There's always a deep sense of sadness on Remembrance Day, and somehow even the weather today has decided to go along with the mood of grey depression. It's been blowing a gale and raining for hours. As I write this, I'm watching a lady struggle down the street with her umbrella trying hard to turn itself inside out.
I'm not normally too badly affected by wet weather, but we've had a lot of deeply grey days over the last couple of weeks and I think it's beginning to seep into my soul. This morning has found me moping around the house, not settling to anything much and for no good reason, other than that I simply feel low. I wander if we're meant to hibernate? It's certainly what I feel most like doing right now.
It's days like this that make me glad I'm not out in the corporate world, because if the urge to snuggle up on the sofa with a hot drink and a crossword should become too compelling, there's nobody to stop me doing just that. On the other hand, if I had to be out there 'doing' something, I wouldn't be moping at all.
From past experience, I know that this glumness isn't likely to last very long - thank goodness. Quite often although I'll feel that I've wasted a day, come the evening I get a sudden boost and find I can actually get things done. So I'm hoping that's what will happen today.
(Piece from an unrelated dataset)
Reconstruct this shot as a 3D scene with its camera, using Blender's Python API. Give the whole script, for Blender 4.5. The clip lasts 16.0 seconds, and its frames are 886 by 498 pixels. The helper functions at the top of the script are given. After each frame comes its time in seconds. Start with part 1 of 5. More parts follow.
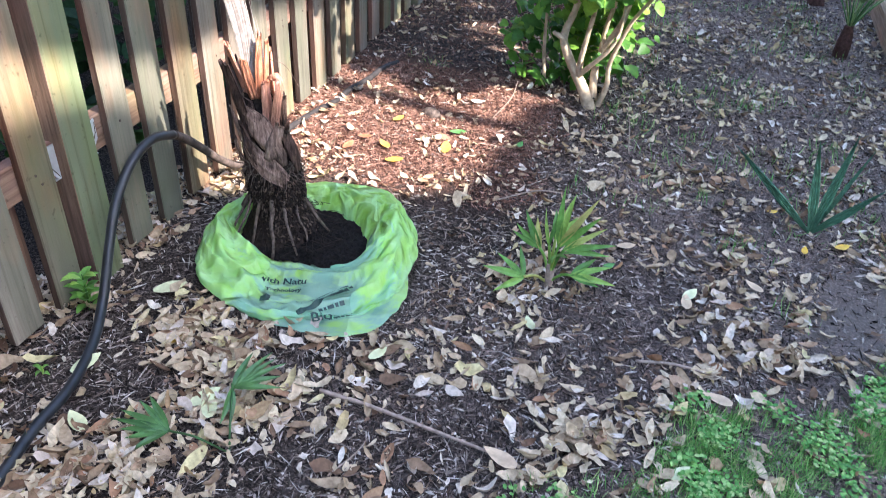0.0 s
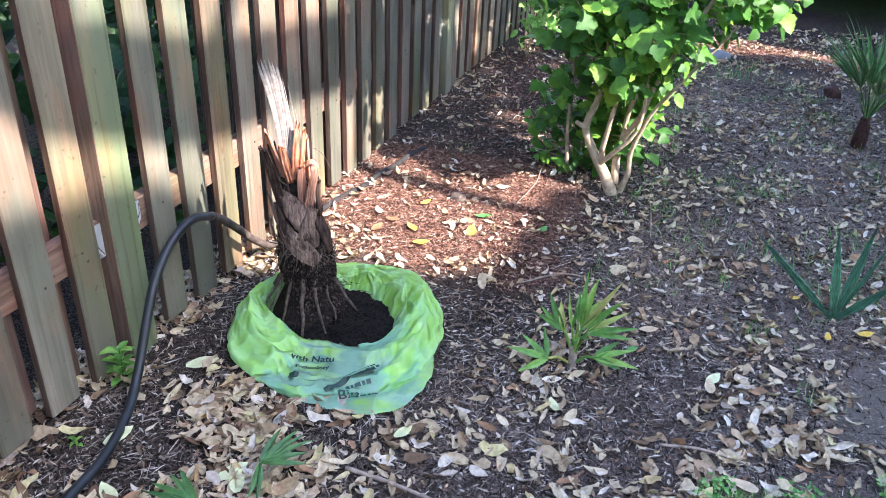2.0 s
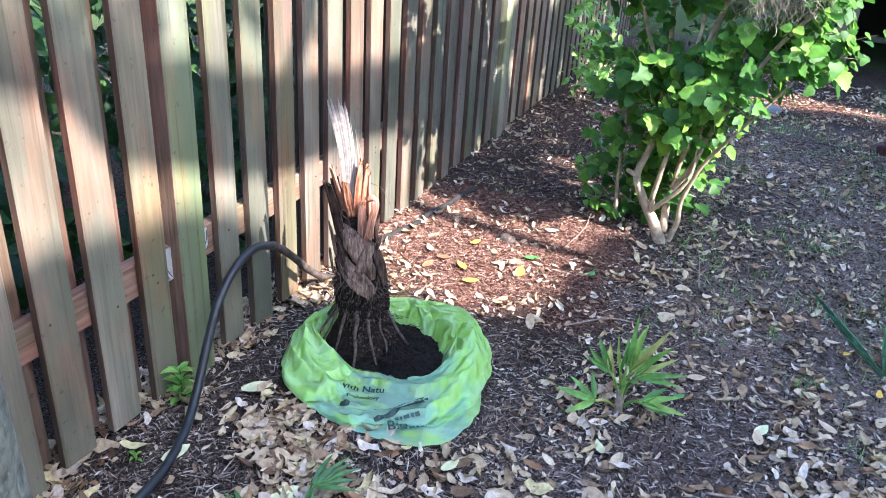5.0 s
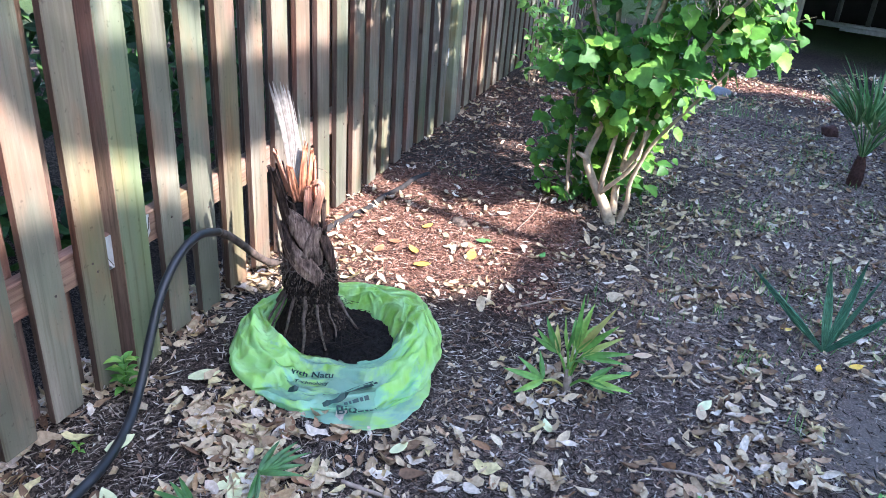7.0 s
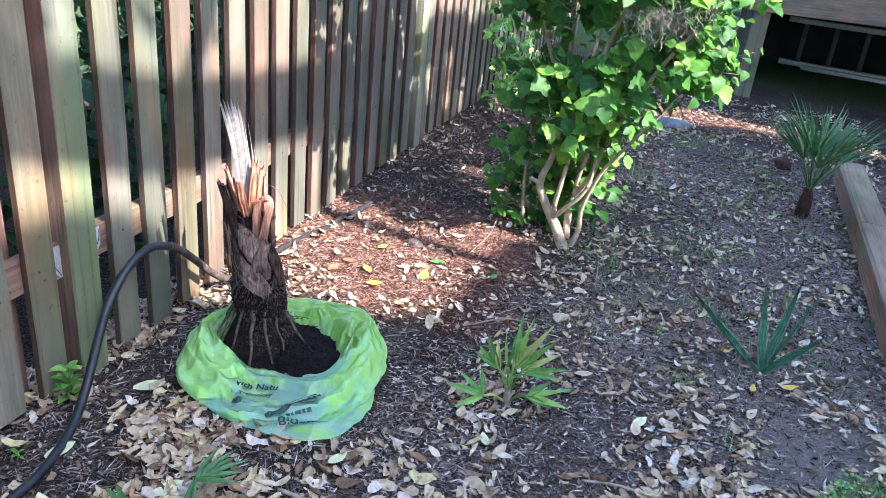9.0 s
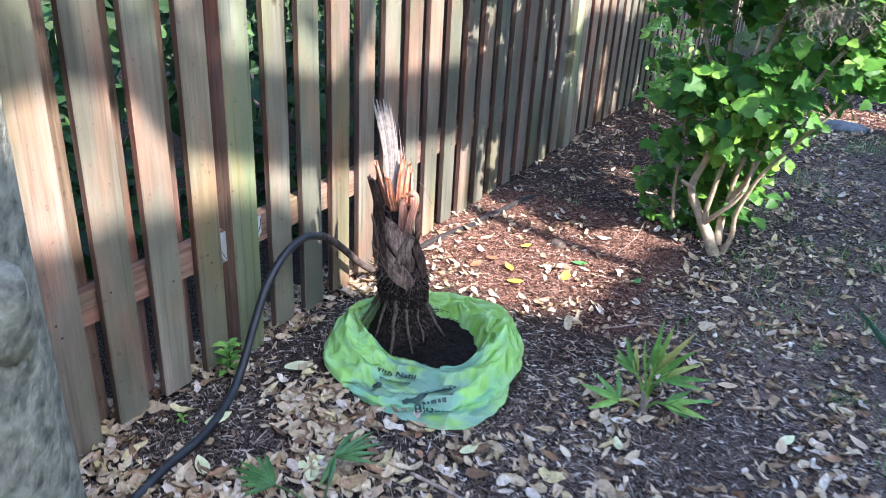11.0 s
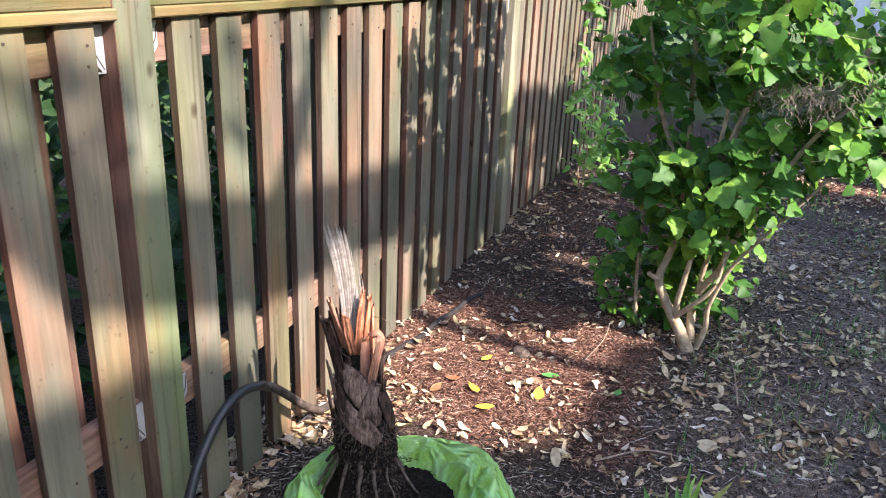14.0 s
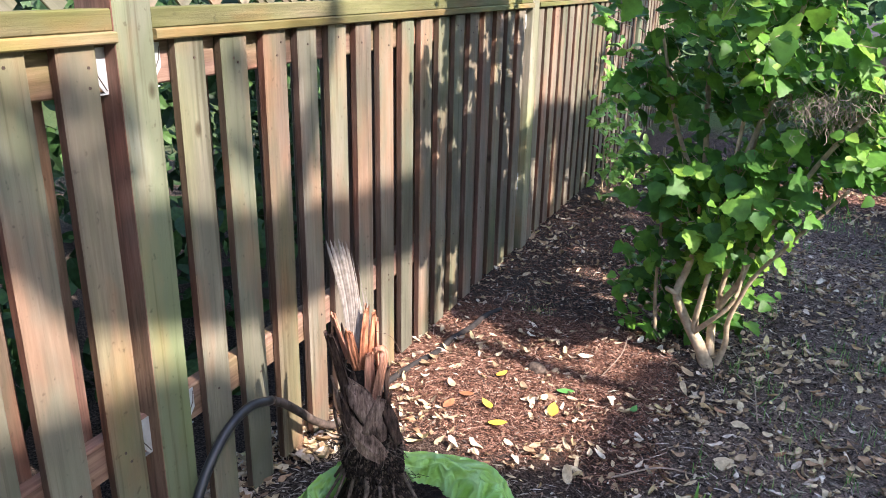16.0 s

Having said all that, I have achieved one thing this morning - I've managed to press out thirty clay Christmas tree shapes, ready to make into cards and bookmarks, number two daughter can sell at her forthcoming school Christmas Fayre. We had a bit of an experiment last week and were sufficiently happy with the results to go for it on a larger scale. That's not something I could have done in the corporate world either.
Do you have any foolproof ways to get your motivation back on track? I've read umpteen books on the subject, most of which I think I can summarise as 'just get on with it'. Although last week I read Tom Hodgkinson's book, HOW TO BE FREE and so I'm now wandering if I should even worry at all about not being productive. Maybe it's entirely natural to just want to cuddle up with a blanket and do nothing.
Oh and one more thing, if you're affected by low light levels, put back your old energy inefficient light bulbs. Ditch the nasty new bulbs. I've recently replaced two blown energy efficient bulbs - yep, they don't last that long do they - in the kitchen, with the old type and guess what, it feels like a summer's day in there. Tells me something - I NEED LIGHT!
Right, off to sit in the kitchen now.